I would instead store the hydrogen as Ammonia liquid in tanks and burn the ammonia in combined cycle gas turbine power plants when needed.
Do you want to burn ammonia (NH3) or do you want to burn methane (CH4)? Methane = natural gas = fuel for power plants. Ammonia is used for producing fertilizers for example.
It's "quite easy" to make methane out of CO2 and H2 (Sabatier process) and there is already a huge methane infrastructure for energy usage. You can mix natural gas and synthetic methane at any rate without the need to change anything in the infrastructure (as long as hydrogen content remains below 0,5%)
You can also use methane for heating, cooking and you can run your cars on it. All of this is already in existence and sold in the thousands, if not millions.
We are now building the first plants in the MW range in Germany. Our biggest problem so far is the electrolyseurs that make use of fluctuating energy inputs.
The problem for synthetic methane in the USA is, that natural gas is ultra cheap. There is no chance that it can compete EVER at that extremely low price level, even if you get the electricity at zero costs.

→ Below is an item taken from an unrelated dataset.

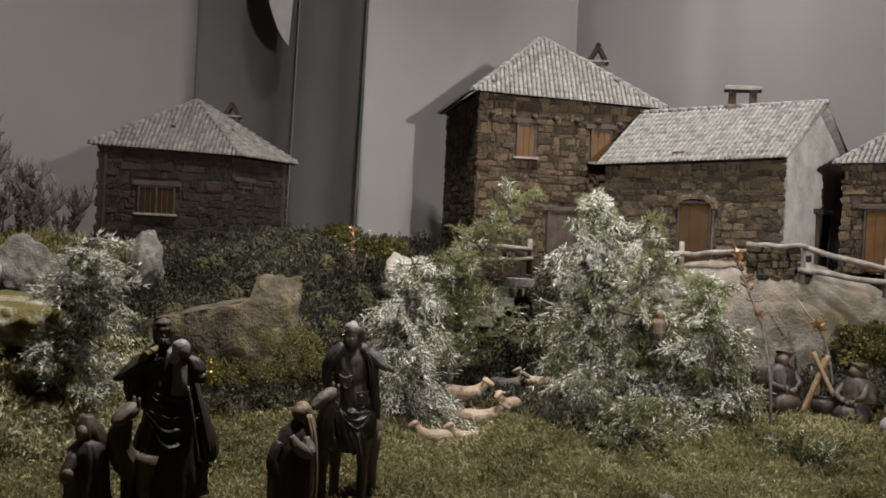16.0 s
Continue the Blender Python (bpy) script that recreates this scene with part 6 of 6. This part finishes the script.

Nope, I meant Ammonia NH3. In the USA there is already an extensive Ammonia infrastructure, if you so desire you could convert any standard gasoline burning engine to run on it the same way you can with Methane. Where methane is orderless and a very potent greenhouse gas that has to be stored under high pressure to get a reasonable vehicle range Ammonia liquifies at moderately low pressure and has a very potent odor letting you know instantly if there is a leak. I don't know of anyone using it for heating or cooking but when you burn it in a gas turbine you produce electricity with very low CO2 emissions, none of it from the fuel itself. The two common methods of producing Ammonia are a Haber-Bosh alternative process consuming Methane and air and the electrolytic process where Nitrogen and Hydrogen gas (from electrolysis ) are run over the same kind of catalysts to produce Ammonia. If you are working on an electricity storage system like the author proposes to have grid power at night from storing Hydrogen Ammonia is a much simpler storage medium than Methane and requires only air, water and electricity as inputs instead of air, water, CO2, electricity. We do not yet have the technology to cheaply provide CO2 on an industrial scale unless we do it by heating Limestone or feed directly off a fossil fuel source.